What to produce: Write out each line word for word. Drop pictures.

Dataset section:
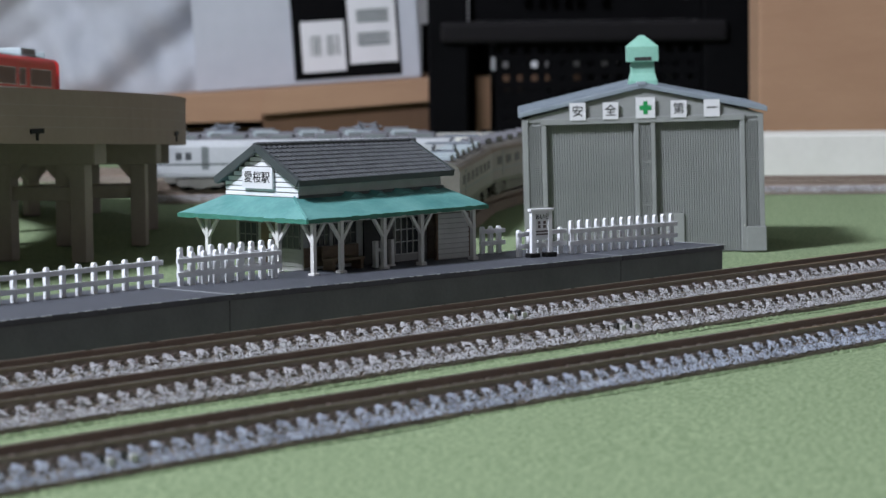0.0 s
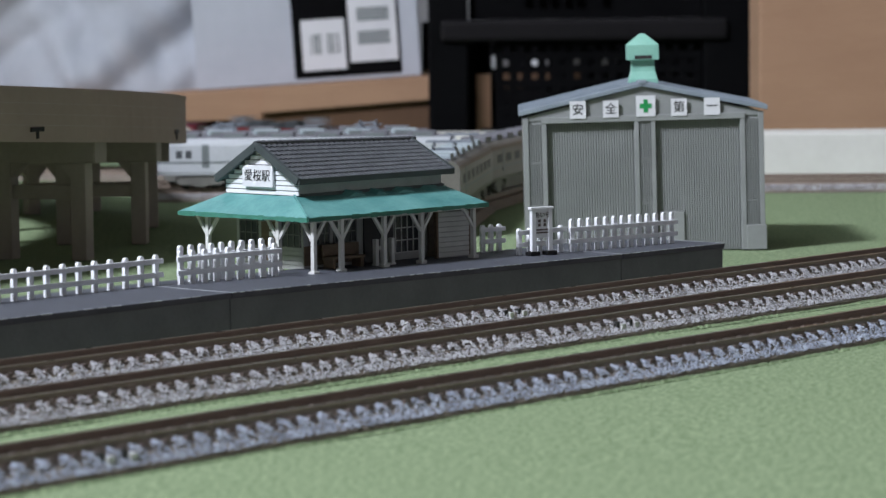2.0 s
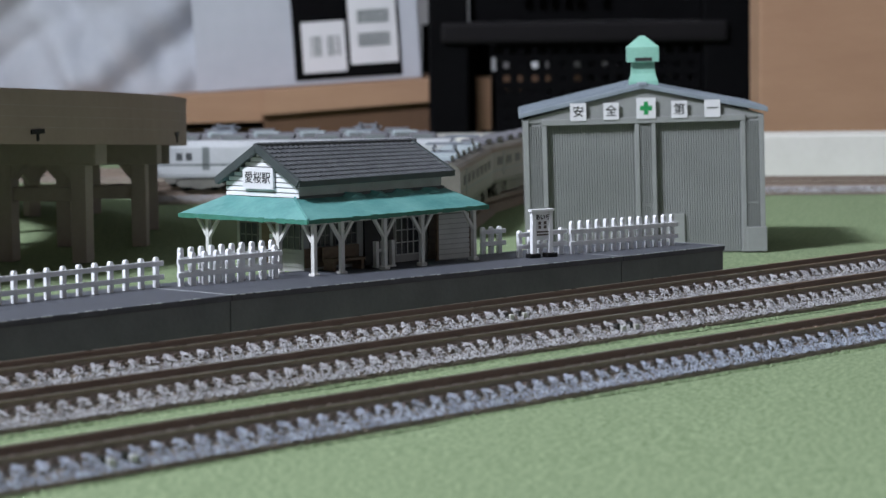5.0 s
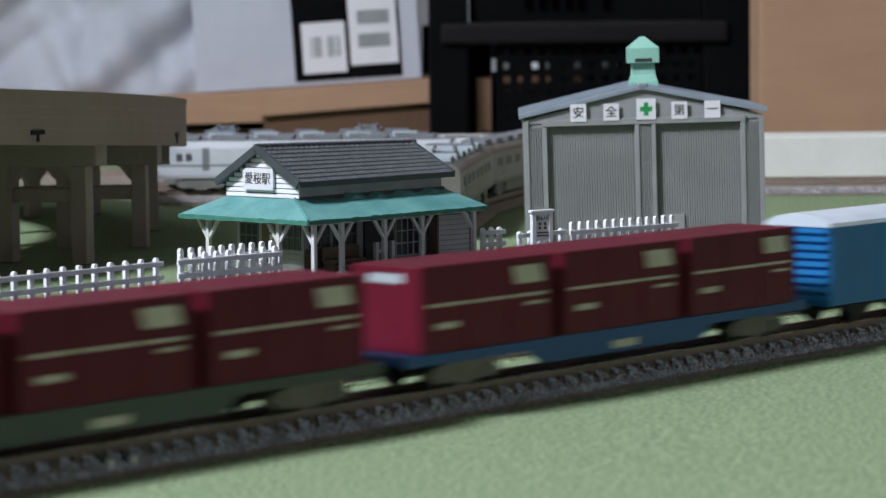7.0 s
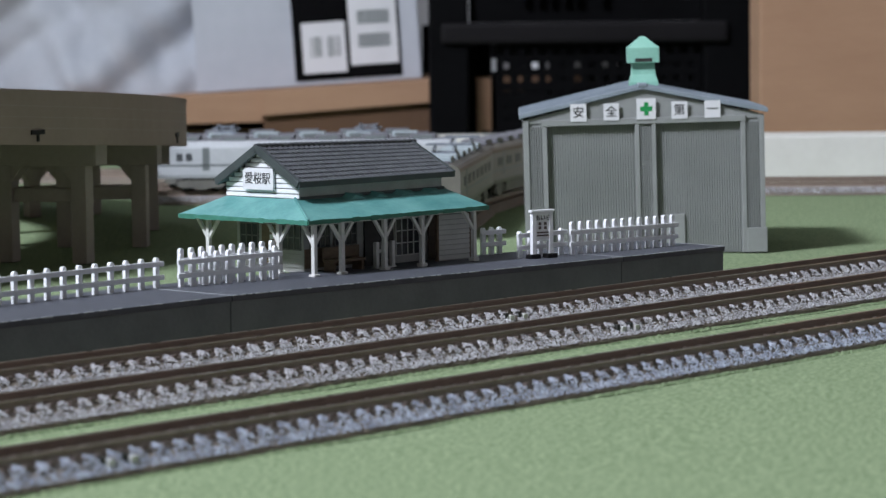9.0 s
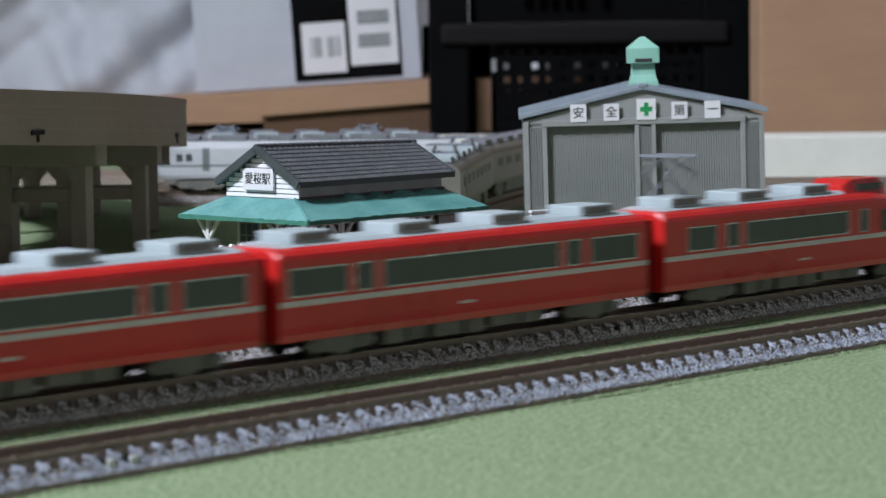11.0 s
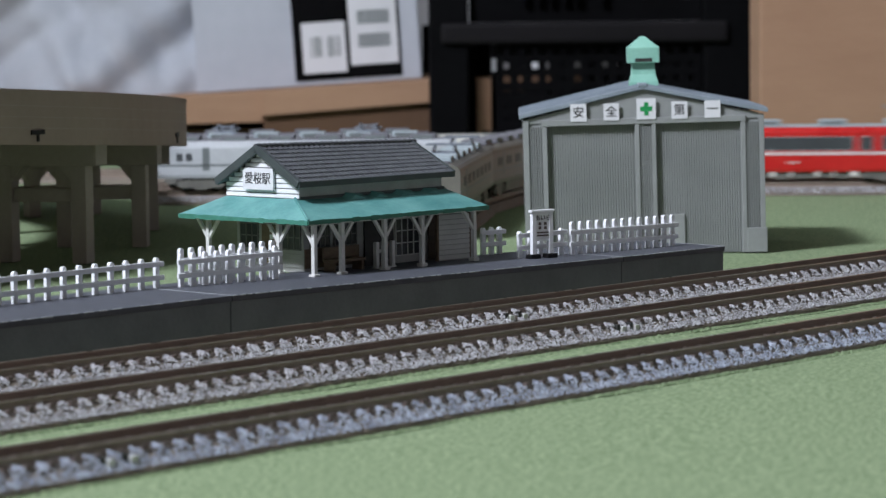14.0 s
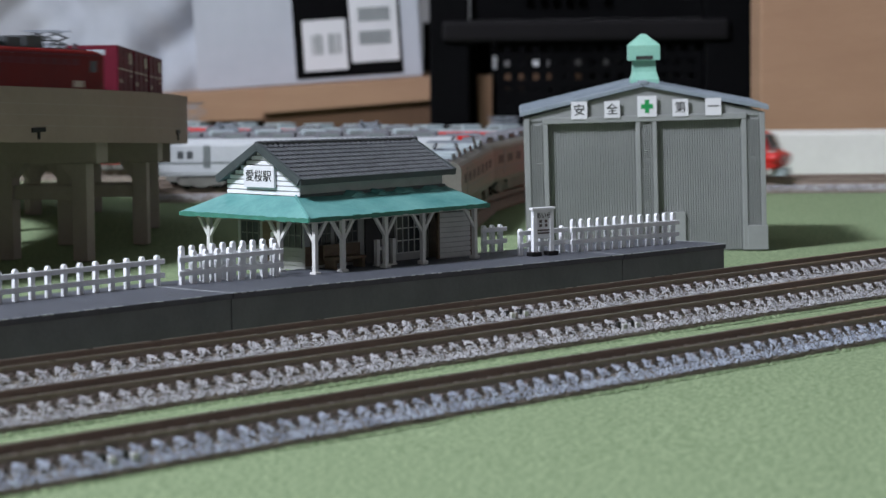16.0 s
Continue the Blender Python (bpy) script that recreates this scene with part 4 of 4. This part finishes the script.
def build_caboose():
    h = 23.0
    root = thing("black_brake_van", Matrix(), "black brake van with end decks and glowing tail lamps", "freight wagon", "wagons of the freight train")
    bm = bmesh.new()
    box(bm, -h, h, -8.4, 8.4, 4.4, 6.6)
    part("deck", bm, M_BLACK, root, bevel=0.2)
    bm = bmesh.new()
    box(bm, -h + 9, h - 9, -8.2, 8.2, 6.6, 23.4)
    part("cabin", bm, M_BLACK, root, "black steel cabin", bevel=0.25)
    bm = bmesh.new()
    prism(bm, [(-9.0, 23.4), (9.0, 23.4), (8.4, 24.4), (4.4, 25.7), (0, 26.2), (-4.4, 25.7), (-8.4, 24.4)], -h + 3, h - 3)
    part("roof", bm, M_BLACK, root, "black arched roof")
    bm = bmesh.new()
    rod(bm, (-6, 0, 25.8), (-6, 0, 27.6), 1.2, 10)
    rod(bm, (10, 2, 25.6), (10, 2, 27.0), 0.9, 10)
    part("roof_vents", bm, M_BLACK, root)
    for x0 in (-10.5, 6.5):
        side_panel("window", root, x0, x0 + 4, 15.0, 18.4, 8.2, M_WINDOW, "dark cabin window")
    for e in (-1, 1):
        bm = bmesh.new()
        for sg in (-1, 1):
            beam(bm, (e * (h - 1), sg * 7.6, 6.6), (e * (h - 1), sg * 7.6, 12.6), 0.6, 0.6)
            beam(bm, (e * (h - 3.6), sg * 7.8, 6.6), (e * (h - 3.6), sg * 7.8, 23.4), 0.6, 0.6)
            beam(bm, (e * (h - 1), sg * 7.6, 10.4), (e * (h - 8), sg * 7.6, 10.4), 0.5, 0.5)
        beam(bm, (e * (h - 1), -7.6, 12.4), (e * (h - 1), 7.6, 12.4), 0.6, 0.6)
        part("deck_railing", bm, M_BLACK, root)
    for sg in (-1, 1):
        bm = bmesh.new()
        rod(bm, (-h - 0.8, sg * 6.6, 11.6), (-h + 1.2, sg * 6.6, 11.6), 0.85, 12)
        part("tail_lamp", bm, M_TAIL, root, "glowing red tail lamp")
    bm = bmesh.new()
    for x in (-13, 13):
        for sg in (-1, 1):
            prism(bm, [(x - 6, 4.6), (x - 2, 1.2), (x + 2, 1.2), (x + 6, 4.6)], sg * 6.9 - .6, sg * 6.9 + .6, "y")
    part("springs", bm, M_BLACK, root)
    wheelset(root, -13)
    wheelset(root, 13)
    coupler(root, h, 1)
    return root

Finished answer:
0.0 s
2.0 s
5.0 s
7.0 s
9.0 s
11.0 s
14.0 s
16.0 s
Continue the Blender Python (bpy) script that recreates this scene with part 4 of 4. This part finishes the script.
def build_caboose():
    h = 23.0
    root = thing("black_brake_van", Matrix(), "black brake van with end decks and glowing tail lamps", "freight wagon", "wagons of the freight train")
    bm = bmesh.new()
    box(bm, -h, h, -8.4, 8.4, 4.4, 6.6)
    part("deck", bm, M_BLACK, root, bevel=0.2)
    bm = bmesh.new()
    box(bm, -h + 9, h - 9, -8.2, 8.2, 6.6, 23.4)
    part("cabin", bm, M_BLACK, root, "black steel cabin", bevel=0.25)
    bm = bmesh.new()
    prism(bm, [(-9.0, 23.4), (9.0, 23.4), (8.4, 24.4), (4.4, 25.7), (0, 26.2), (-4.4, 25.7), (-8.4, 24.4)], -h + 3, h - 3)
    part("roof", bm, M_BLACK, root, "black arched roof")
    bm = bmesh.new()
    rod(bm, (-6, 0, 25.8), (-6, 0, 27.6), 1.2, 10)
    rod(bm, (10, 2, 25.6), (10, 2, 27.0), 0.9, 10)
    part("roof_vents", bm, M_BLACK, root)
    for x0 in (-10.5, 6.5):
        side_panel("window", root, x0, x0 + 4, 15.0, 18.4, 8.2, M_WINDOW, "dark cabin window")
    for e in (-1, 1):
        bm = bmesh.new()
        for sg in (-1, 1):
            beam(bm, (e * (h - 1), sg * 7.6, 6.6), (e * (h - 1), sg * 7.6, 12.6), 0.6, 0.6)
            beam(bm, (e * (h - 3.6), sg * 7.8, 6.6), (e * (h - 3.6), sg * 7.8, 23.4), 0.6, 0.6)
            beam(bm, (e * (h - 1), sg * 7.6, 10.4), (e * (h - 8), sg * 7.6, 10.4), 0.5, 0.5)
        beam(bm, (e * (h - 1), -7.6, 12.4), (e * (h - 1), 7.6, 12.4), 0.6, 0.6)
        part("deck_railing", bm, M_BLACK, root)
    for sg in (-1, 1):
        bm = bmesh.new()
        rod(bm, (-h - 0.8, sg * 6.6, 11.6), (-h + 1.2, sg * 6.6, 11.6), 0.85, 12)
        part("tail_lamp", bm, M_TAIL, root, "glowing red tail lamp")
    bm = bmesh.new()
    for x in (-13, 13):
        for sg in (-1, 1):
            prism(bm, [(x - 6, 4.6), (x - 2, 1.2), (x + 2, 1.2), (x + 6, 4.6)], sg * 6.9 - .6, sg * 6.9 + .6, "y")
    part("springs", bm, M_BLACK, root)
    wheelset(root, -13)
    wheelset(root, 13)
    coupler(root, h, 1)
    return root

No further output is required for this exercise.